Buying Foreclosed Property at a Public Auction

Buying a property at a foreclosure auction can result in a good deal. The home may be purchased at a great discount, and if you wish, later sold for a profit. But, be ready for problems along the way, and that your dream home may be in reality a fix-upper. Aside from the potential problems, finding bargains at a foreclosure auctions may be enough incentive to override the issues which may come up.

Required Cash or Certified Funds for Purchase

Bidders are often required to bring sufficient cash or certified funds to pay the purchase price at the time of the auction, or within a short period of time. It is seldom possible to take out a mortgage to purchase the property at a foreclosure auction. It is a good idea to attend an auction before your own bidding to find out the specific requirements.

Property in Poor Condition

Often, the foreclosed property is in bad condition. Bidders at foreclosure auctions buy these properties “as is” and are often unable to inspect the property before purchasing it. Appraisals are usually based on the appraiser’s examination of the outside of the home because the borrower is usually still living there. If the borrower isn’t in the house, it could be in an even worse condition because it has been abandoned and left unsecured. Also, borrowers who leave a house after a foreclosure sometimes, unfortunately, vandalize the home or remove fixtures and equipment. An abandoned foreclosure property could be gutted. What looks like a bargain might actually be a bad deal, once you get a look inside.


Finally, some foreclosure sales are subject to redemption by the borrower. That means the borrower can pay the buyer the purchase price, plus some costs and interest, and the buyer is forced to give the property back to the borrower. In those cases, the buyer loses the use of the purchase money and sees only a nominal gain for the trouble.

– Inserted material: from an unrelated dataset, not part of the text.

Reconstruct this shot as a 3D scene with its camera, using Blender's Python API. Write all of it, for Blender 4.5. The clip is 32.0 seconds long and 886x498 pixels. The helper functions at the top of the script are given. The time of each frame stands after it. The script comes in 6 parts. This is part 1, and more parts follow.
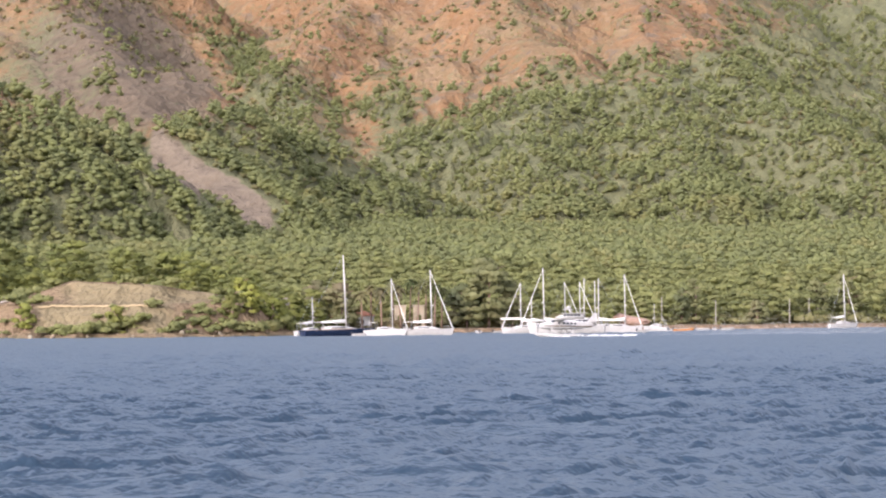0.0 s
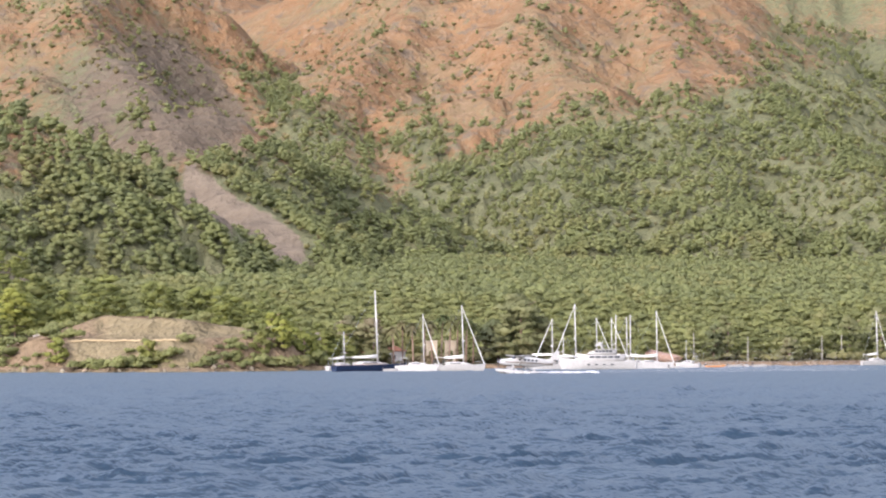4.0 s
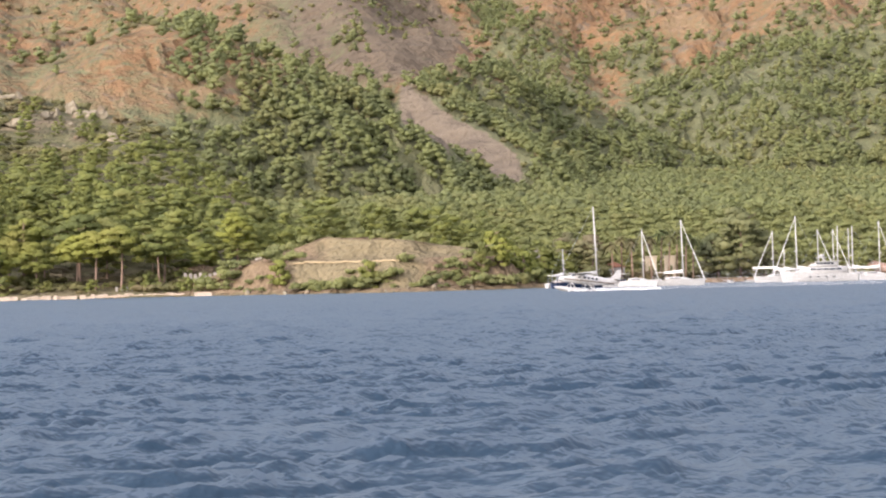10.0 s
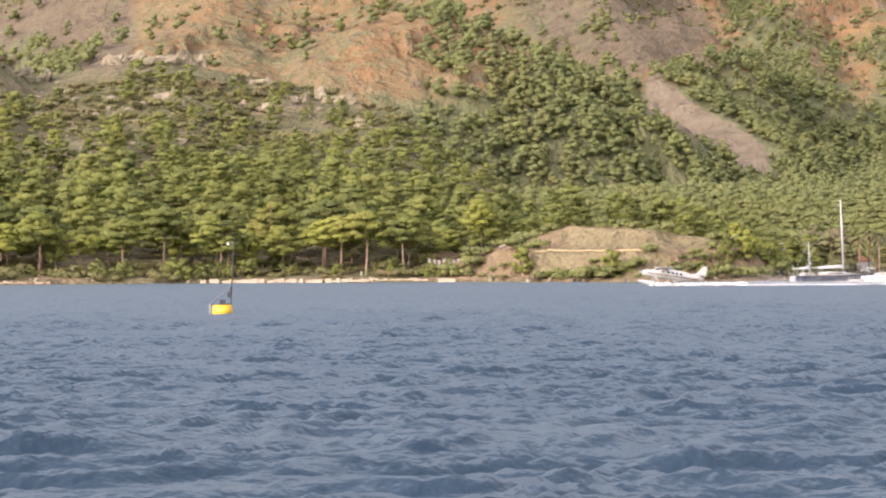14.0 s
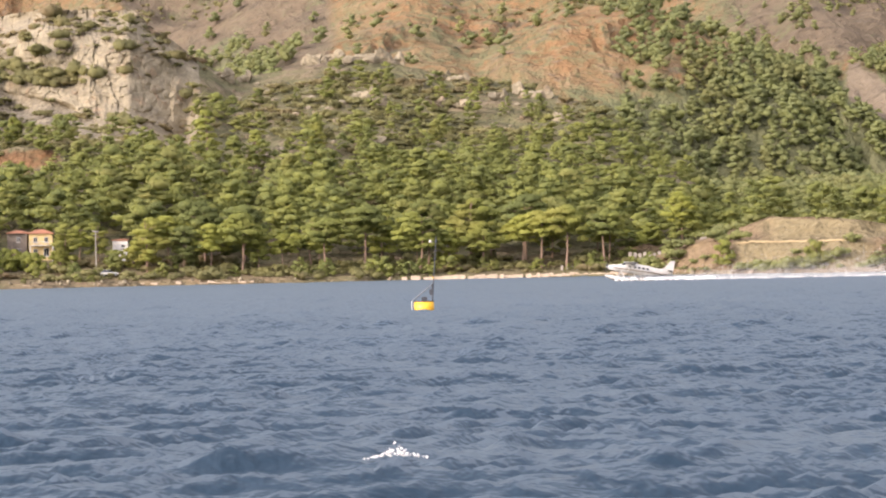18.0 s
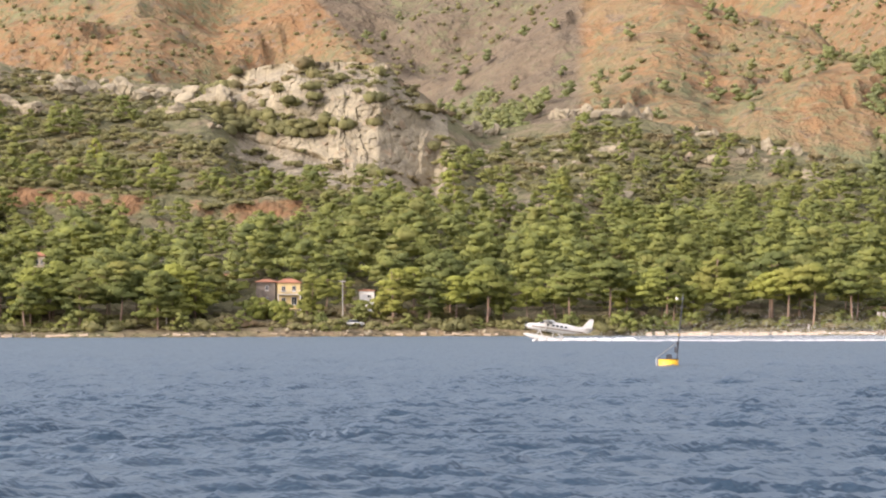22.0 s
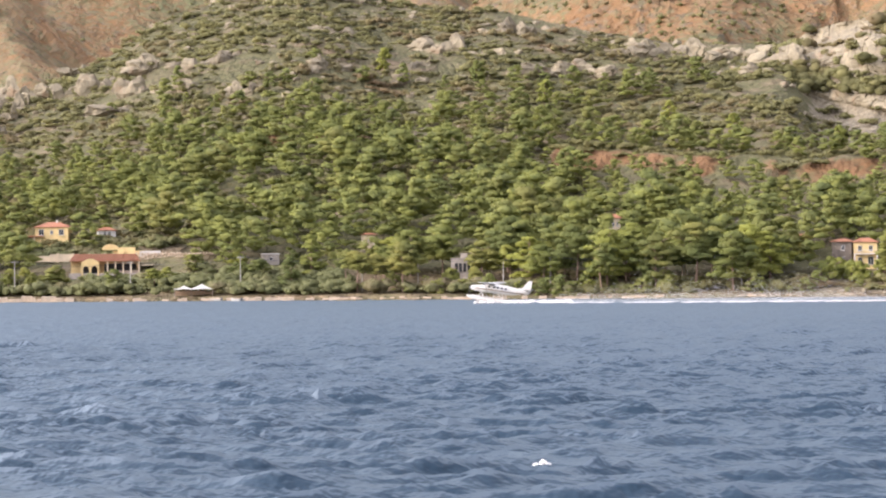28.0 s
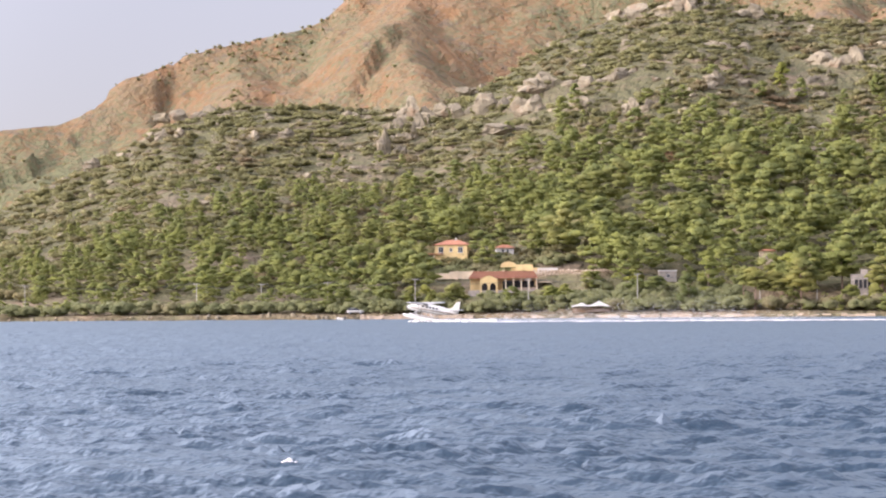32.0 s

Buying a Property Purchased by Lender

Buying a property at a foreclosure auction is different from buying one that has already been purchased by a lender as part of the foreclosure process. Once the lender reacquires the property in a foreclosure it is called an REO (real estate owned). These are usually cleaned up and marketed by lenders who would prefer not to keep them and consider offering a reasonable discount.